The union had scheduled various marches and plant-based protests for July 1, and was calling on all workers, the unemployed in working class communities and “other progressive organisations” to stand in solidarity with the metals and engineering workers in the “common struggle for a living wage and decent life”.
Nyatsumba stressed that Seifsa remained available to engage with the unions at any time in an effort to avert a strike or to bring it to a speedy end.
“I plead that we work together to preserve jobs and to grow the metals and engineering sector in South Africa. Let us give those companies that continue to operate in the metals and engineering sector an opportunity to survive and fight another day in this ultra-competitive, low-margin environment. Let us preserve our cherished jobs. Let us give our economy a fighting chance,” he said.
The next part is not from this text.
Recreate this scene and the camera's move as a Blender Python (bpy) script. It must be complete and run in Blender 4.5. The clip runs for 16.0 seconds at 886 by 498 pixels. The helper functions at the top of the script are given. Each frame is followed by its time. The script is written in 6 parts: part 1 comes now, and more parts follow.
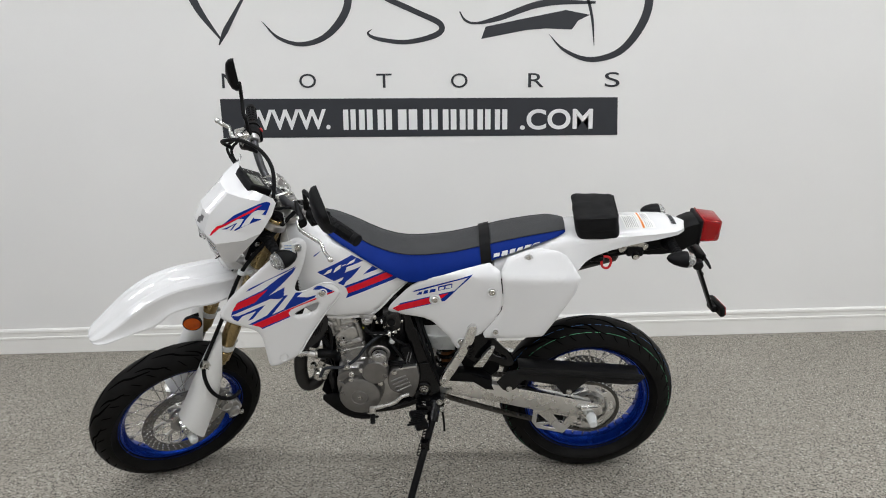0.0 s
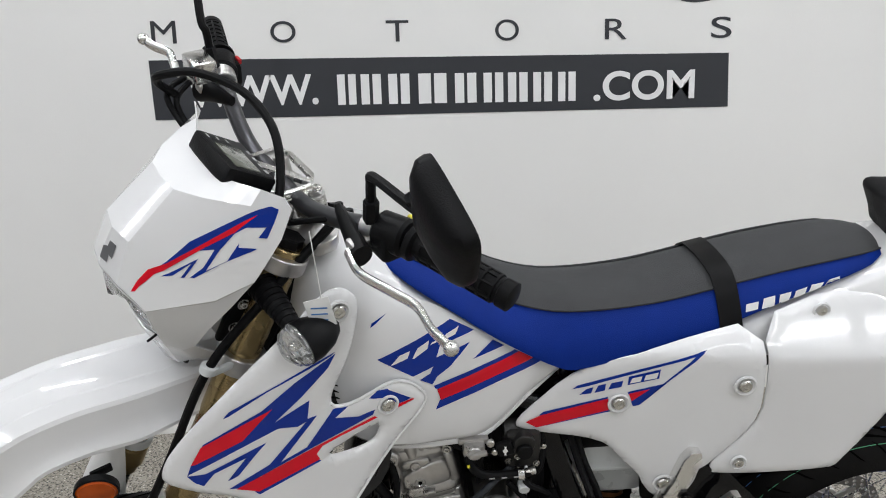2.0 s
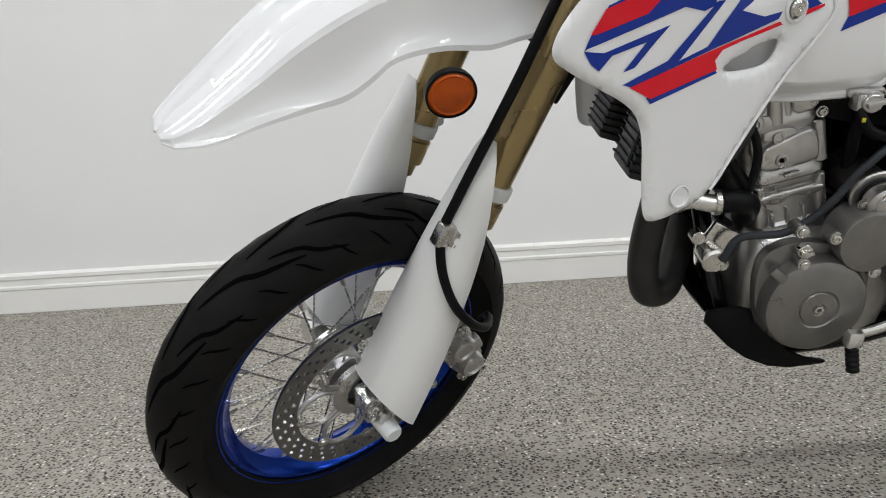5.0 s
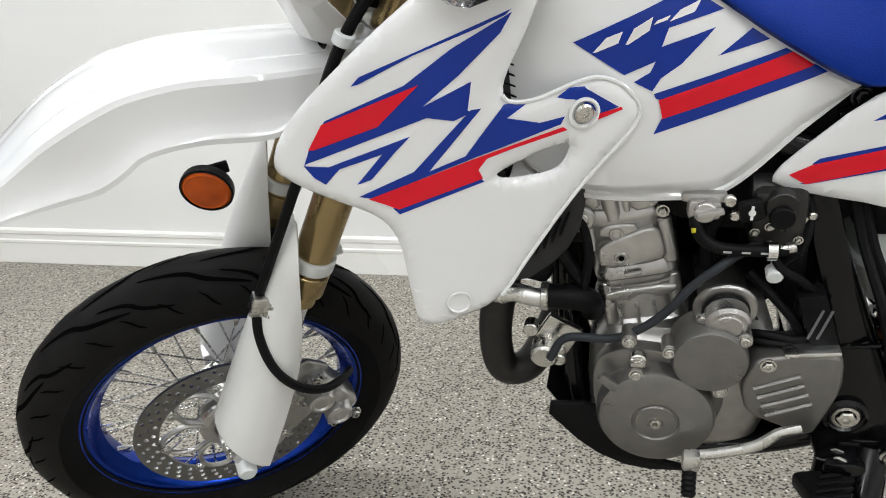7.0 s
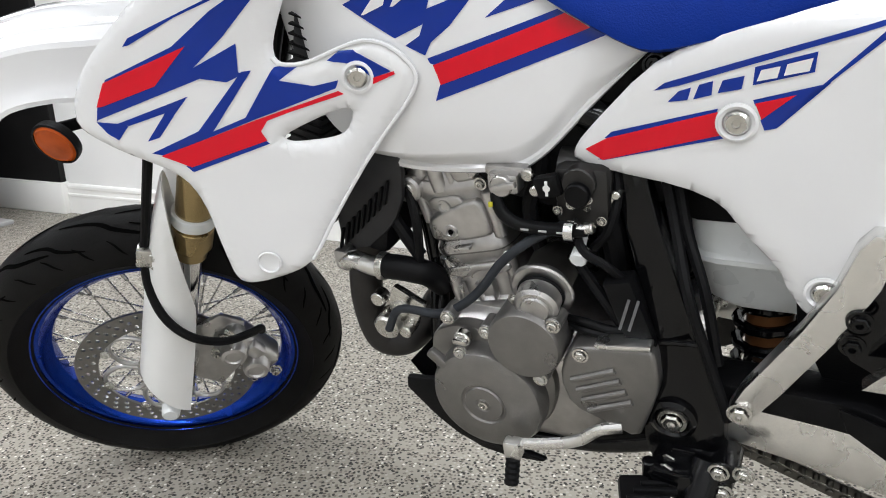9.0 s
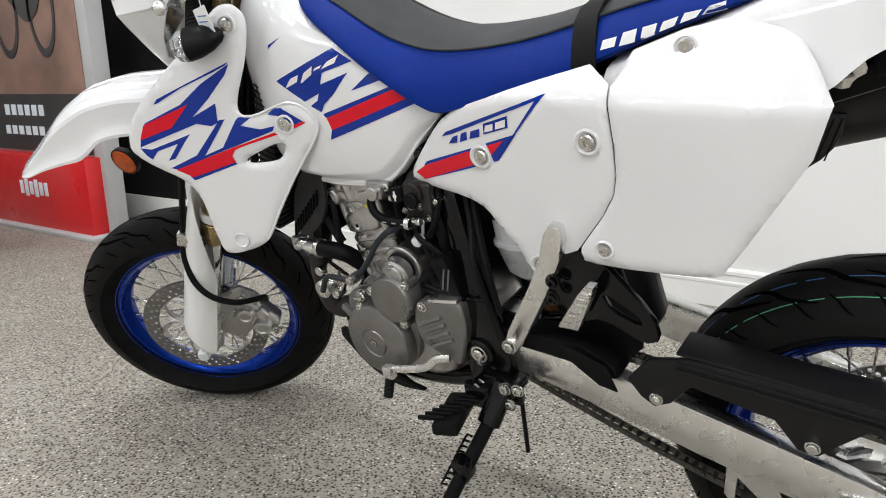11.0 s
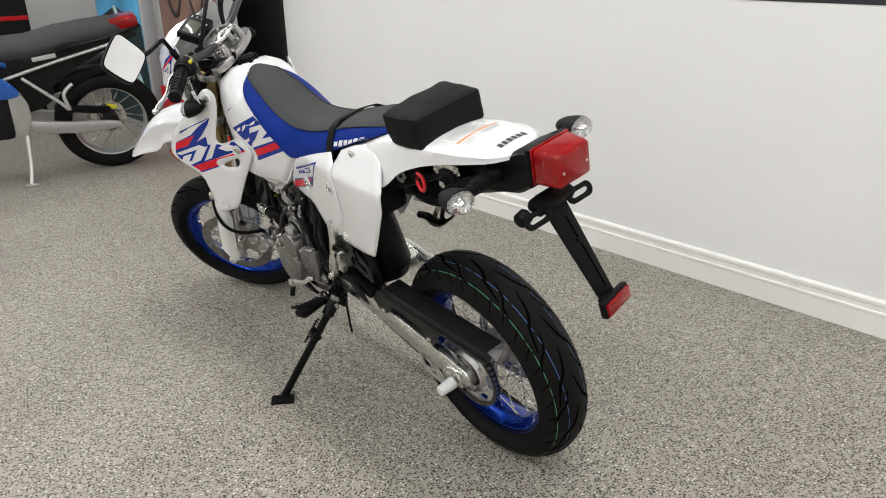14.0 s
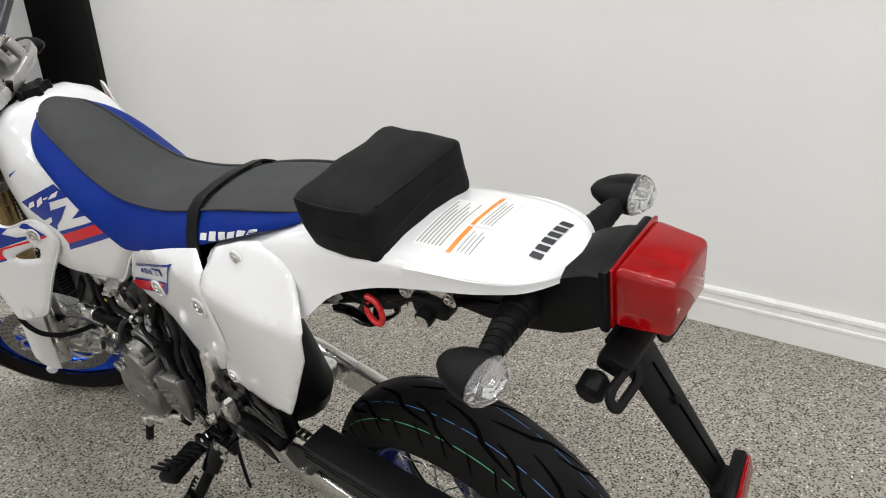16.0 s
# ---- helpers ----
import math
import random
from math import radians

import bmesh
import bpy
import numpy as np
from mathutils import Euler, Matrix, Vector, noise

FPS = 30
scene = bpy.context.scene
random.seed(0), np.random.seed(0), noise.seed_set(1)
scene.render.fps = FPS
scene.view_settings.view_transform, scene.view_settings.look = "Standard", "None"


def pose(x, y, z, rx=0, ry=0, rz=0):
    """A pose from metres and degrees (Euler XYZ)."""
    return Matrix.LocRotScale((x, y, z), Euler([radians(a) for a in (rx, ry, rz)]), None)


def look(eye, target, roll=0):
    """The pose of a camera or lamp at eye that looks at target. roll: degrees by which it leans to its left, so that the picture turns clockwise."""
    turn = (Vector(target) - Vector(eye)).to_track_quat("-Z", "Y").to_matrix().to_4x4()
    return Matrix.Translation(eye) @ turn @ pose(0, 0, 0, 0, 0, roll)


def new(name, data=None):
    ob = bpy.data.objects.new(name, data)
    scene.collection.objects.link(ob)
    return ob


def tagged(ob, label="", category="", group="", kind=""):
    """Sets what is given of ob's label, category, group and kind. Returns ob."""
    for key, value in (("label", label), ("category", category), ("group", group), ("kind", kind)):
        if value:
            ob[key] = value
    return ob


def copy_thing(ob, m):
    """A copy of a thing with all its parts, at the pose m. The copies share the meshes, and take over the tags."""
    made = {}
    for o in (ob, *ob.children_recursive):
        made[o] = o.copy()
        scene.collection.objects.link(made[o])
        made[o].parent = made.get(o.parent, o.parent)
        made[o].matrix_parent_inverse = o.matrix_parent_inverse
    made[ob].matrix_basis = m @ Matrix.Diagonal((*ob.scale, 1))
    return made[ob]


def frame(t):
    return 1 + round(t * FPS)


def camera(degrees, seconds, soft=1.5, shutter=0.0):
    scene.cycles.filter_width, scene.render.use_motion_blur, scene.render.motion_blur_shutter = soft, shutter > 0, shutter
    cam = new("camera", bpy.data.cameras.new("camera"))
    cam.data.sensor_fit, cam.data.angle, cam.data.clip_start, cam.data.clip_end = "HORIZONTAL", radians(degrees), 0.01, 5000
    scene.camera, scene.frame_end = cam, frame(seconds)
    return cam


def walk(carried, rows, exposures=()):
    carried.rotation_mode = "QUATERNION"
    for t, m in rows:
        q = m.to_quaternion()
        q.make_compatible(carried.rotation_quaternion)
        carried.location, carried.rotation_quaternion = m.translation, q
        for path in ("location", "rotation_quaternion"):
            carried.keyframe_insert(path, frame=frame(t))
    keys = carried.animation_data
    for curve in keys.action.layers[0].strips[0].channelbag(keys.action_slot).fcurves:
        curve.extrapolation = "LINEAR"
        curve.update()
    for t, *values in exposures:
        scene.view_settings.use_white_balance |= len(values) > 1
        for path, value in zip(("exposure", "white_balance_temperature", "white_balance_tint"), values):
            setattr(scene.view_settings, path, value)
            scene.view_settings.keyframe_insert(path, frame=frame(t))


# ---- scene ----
cam = camera(60.9, 16.0, soft=1.0)
# stops and white balance on the way
EXPOSURES = [(0.0, -0.40, 6200, 10), (2.5, -0.40, 6150, 10), (4.2, -0.30, 6150, 10), (6.5, -0.02, 6250, 8), (8.0, 0.25, 6150, 8), (9.0, 0.25, 6100, 10), (11.5, 0.02, 6300, 10), (13.0, -0.05, 6400, 10), (14.5, -0.17, 6400, 10), (16.0, -0.20, 6350, 10)]
PATH = [
    (0, (-0.574, -4.14, 1.408), (-0.524, -2.183, 1.0), -1.1),
    (0.5, (-0.602, -3.786, 1.4), (-0.546, -1.837, 0.954), -0.7),
    (1, (-0.695, -3.42, 1.397), (-0.619, -1.473, 0.947), -0.9),
    (1.5, (-0.792, -3.063, 1.335), (-0.67, -1.114, 0.9), -1.2),
    (2, (-0.932, -2.826, 1.215), (-0.722, -0.874, 0.832), -2.0),
    (2.5, (-1.074, -2.736, 1.014), (-0.721, -0.775, 0.841), -2.7),
    (3, (-1.19, -2.713, 0.891), (-0.789, -0.754, 0.838), -3.0),
    (3.5, (-1.287, -2.699, 0.806), (-0.924, -0.733, 0.765), -3.2),
    (4, (-1.359, -2.698, 0.725), (-1.113, -0.717, 0.601), -3.3),
    (4.2, (-1.404, -2.67, 0.71), (-1.149, -0.696, 0.511), -3.4),
    (6.3, (-1.141, -2.656, 0.7), (-1.43, -0.742, 0.194), -2.3),
    (6.5, (-1.07, -2.644, 0.751), (-1.381, -0.73, 0.26), -2.2),
    (7, (-0.905, -2.571, 0.862), (-1.271, -0.685, 0.305), -1.5),
    (7.5, (-0.8, -2.439, 0.855), (-1.255, -0.584, 0.261), -1.3),
    (8, (-0.689, -2.393, 0.848), (-1.253, -0.576, 0.23), -1.5),
    (8.5, (-0.59, -2.391, 0.829), (-1.313, -0.631, 0.214), -2.4),
    (9, (-0.499, -2.45, 0.829), (-1.307, -0.715, 0.249), -1.7),
    (9.2, (-0.441, -2.495, 0.85), (-1.281, -0.768, 0.292), -1.3),
    (11.3, (0.116, -2.681, 0.878), (-1.031, -1.111, 0.406), -1.8),
    (11.5, (0.172, -2.687, 0.891), (-0.999, -1.138, 0.412), -2.1),
    (12, (0.343, -2.675, 0.933), (-0.886, -1.182, 0.423), -2.6),
    (12.5, (0.542, -2.693, 1.008), (-0.769, -1.284, 0.463), -2.5),
    (13, (0.792, -2.742, 1.125), (-0.579, -1.414, 0.527), -2.1),
    (13.5, (1.103, -2.749, 1.26), (-0.295, -1.495, 0.569), -1.4),
    (14, (1.323, -2.834, 1.341), (-0.086, -1.612, 0.62), -1.3),
    (14.5, (1.401, -2.858, 1.378), (-0.018, -1.644, 0.663), -1.7),
    (15, (1.236, -2.725, 1.353), (-0.143, -1.463, 0.641), -2.0),
    (15.5, (0.951, -2.558, 1.339), (-0.329, -1.207, 0.604), -2.5),
    (16, (0.627, -2.416, 1.317), (-0.482, -0.947, 0.535), -2.7),
]
walk(cam, [(t, look(eye, target, roll)) for t, eye, target, roll in PATH], EXPOSURES)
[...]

Busa also urged Numsa to participate in stakeholder engagements on the critical issues facing the country to find sustainable growth-promoting solutions to employer–employee relationships.
Meanwhile, trade union Solidarity also called on the MEIBC and other trade unions in the bargaining unit to extend the dispute round of the negotiations by 21 days.
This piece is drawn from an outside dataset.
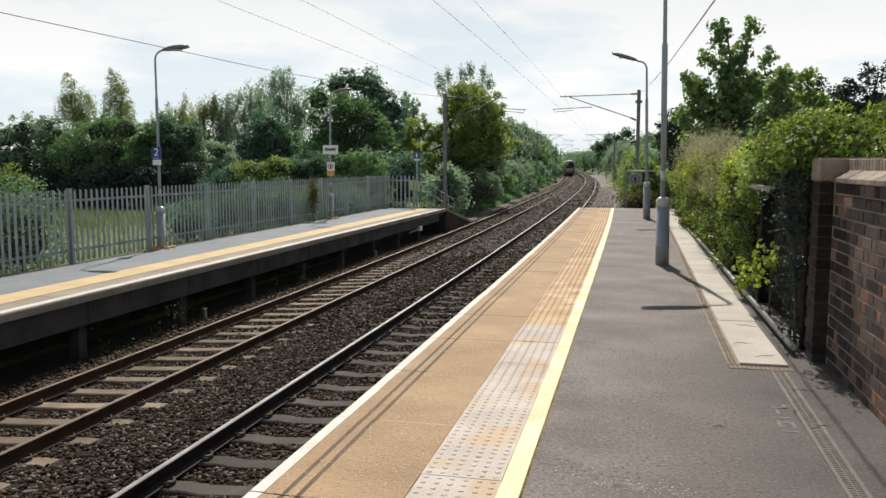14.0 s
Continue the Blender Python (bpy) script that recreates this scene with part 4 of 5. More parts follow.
def make_markers():
    for y in (14.35, 25.4):
        m = thing("marker_post", (-8.30, y, -1.63), "small weathered grey marker post with a white cap", "marker post")
        part("post", boxed(-0.03, 0.03, -0.03, 0.03, -0.1, 0.31, bevel=0.006), "sign_grey", m)
        part("cap", boxed(-0.035, 0.035, -0.035, 0.035, 0.31, 0.335, bevel=0.006), "white", m)


make_markers()


# ---- overhead line ----
def h_section(z0, z1, w=0.165, d=0.17):
    bm = bmesh.new()
    box(bm, -w / 2, w / 2, -d / 2, -d / 2 + 0.014, z0, z1)
    box(bm, -w / 2, w / 2, d / 2 - 0.014, d / 2, z0, z1)
    box(bm, -0.006, 0.006, -d / 2 + 0.014, d / 2 - 0.014, z0, z1)
    return bm


def line_mast(x, y, side, reach, arm=(-1.2, 0.7)):
    """side: +1 when the arm goes towards +x. reach: distance from mast to the wires."""
    m = thing("line_mast", (x, y, 0), "dark steel overhead line mast with a cantilever arm", "line mast", "overhead line masts")
    m.rotation_euler = (0, 0, heading(y))
    part("post", h_section(-1.75, 5.12), "mast", m)
    part("footing", boxed(-0.3, 0.3, -0.3, 0.3, -2.0, -1.35, bevel=0.03), "concrete_dark", m, "concrete footing")
    s = side
    part("top_tube", tube(bmesh.new(), [(s * 0.35, 0, 4.93), (s * (reach + 0.35), 0, 4.86)], 0.022, 8), "mast", m)
    part("stay_tube", tube(bmesh.new(), [(s * 0.35, 0, 3.80), (s * (reach - 0.1), 0, 4.84)], 0.022, 8), "mast", m)
    for z in (4.94, 3.68):
        bm = tube(bmesh.new(), [(s * 0.10, 0, z), (s * 0.36, 0, z + (0.12 if z < 4 else -0.01))], 0.045, 8)
        part("insulator", bm, "insulator", m)
    part("register_arm", tube(bmesh.new(), [(s * (reach + arm[0]), 0, 4.34), (s * (reach + arm[1]), 0, 4.26)], 0.018, 8), "mast", m)
    part("steady_arm", tube(bmesh.new(), [(s * (reach + arm[1] - 1.0), 0, 4.20), (s * (reach + arm[1] - 0.1), 0, 4.12), (s * (reach + arm[1] - 0.05), 0, 4.28)], 0.013, 8), "mast", m)
    part("dropper", tube(bmesh.new(), [(s * (reach + 0.1), 0, 4.95), (s * (reach + 0.1), 0, 4.80)], 0.012, 6), "mast", m)
    if arm[0] > 0:
        part("arm_strut", tube(bmesh.new(), [(s * (reach + arm[0] + 0.05), 0, 4.34), (s * (reach + min(arm[0], -0.3)), 0, 4.70)], 0.010, 6), "mast", m)
    part("bracket", boxed(-0.16, 0.16, -0.14, 0.14, 4.5, 4.62, bevel=0.01), "mast", m)
    return m


MASTS = [40.0, 92.0, 140.0, 188.0, 236.0, 284.0]
for y in MASTS:
    line_mast(-9.10 + bend(y), y, 1, 2.8, (0.15, 1.3))
    line_mast(0.43 + bend(y) if y < 50 else -0.5 + bend(y), y, -1, 3.4 if y < 50 else 2.8)


def make_wires():
    def run(name, x, z, sag, r, label, y0=-10.0):
        ys = [y0] + MASTS
        pts = []
        for a, b in zip(ys, ys[1:]):
            for i in range(8):
                f = i / 8
                y = a + (b - a) * f
                pts.append((x + bend(y), y, z - 4 * sag * f * (1 - f)))
        pts.append((x + bend(ys[-1]), ys[-1], z))
        tagged(part(name, tube(bmesh.new(), pts, r, 6), "wire"), label, "overhead wire")
    for x in (-6.80, -3.30):
        run("contact_wire", x, 4.27, -0.03, 0.0034, "thin dark contact wire above the track")
        run("catenary_wire", x, 4.95, -0.04, 0.0035, "thin dark catenary wire above the contact wire")
        for y in (52, 64, 76, 104, 116, 128):
            tagged(part("dropper_wire", tube(bmesh.new(), [(x + bend(y), y, 4.28), (x + bend(y), y, 4.98)], 0.0028, 5), "wire"), "thin dropper between contact and catenary wires", "overhead wire")
    for x, ys in ((-9.6, ((-12, 4.2), (0, 3.95), (10.8, 3.92), (20.2, 4.1), (30, 4.45), (40, 4.95))), (0.75, ((-12, 3.4), (0, 2.95), (8.6, 3.2), (11.8, 3.4), (19.7, 3.91), (32, 4.6), (40, 5.0)))):
        pts = [(x + (0.3 if x < 0 else -0.4) * max(0, (y - 25) / 15), y, z) for y, z in ys]
        tagged(part("return_wire", tube(bmesh.new(), pts, 0.008, 6), "wire"), "dark return wire slung from mast to mast", "overhead wire")


make_wires()


def make_ground_marks():
    m = thing("painted_mark", (0, 0, 0), "faded pale painted mark on the asphalt", "painted mark", kind="structure")
    for x, y, w, l in ((0.90, 4.95, 0.10, 0.022), (0.90, 5.04, 0.022, 0.09), (0.98, 5.04, 0.022, 0.09), (0.90, 5.13, 0.10, 0.022), (0.90, 5.22, 0.10, 0.022), (0.93, 5.30, 0.022, 0.11), (0.92, 5.44, 0.09, 0.022), (0.99, 5.44, 0.022, 0.08)):
        part("stroke", boxed(x, x + w, y, y + l, -0.01, 0.0025), "chalk", m)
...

The union’s request to the MEIBC to extend the dispute round is based on Section 64(1)(a) of the amended Labour Relations Act, which provides that a trade union and a bargaining council may agree to extend negotiations to avoid a strike.
“With this request, Solidarity wants to prevent its members from being subjected to a lockout by the employer if other trade unions should go on strike,” said Solidarity general secretary Gideon du Plessis.
He further pointed out that the unions opposed the employers’ current offer, as the impact of a clause on existing employees needed further investigation.
This clause, which proposes that the minimum salary payable to new entry-level employees be halved, could lead to instability within the industry and give radical unions an opportunity to sow unrest, Solidarity warned.
“The trade unions have unanimously agreed to reject the employers’ offer, pending reconsideration of the provisions on the minimum salary payable to entry-level employees,” said Du Plessis.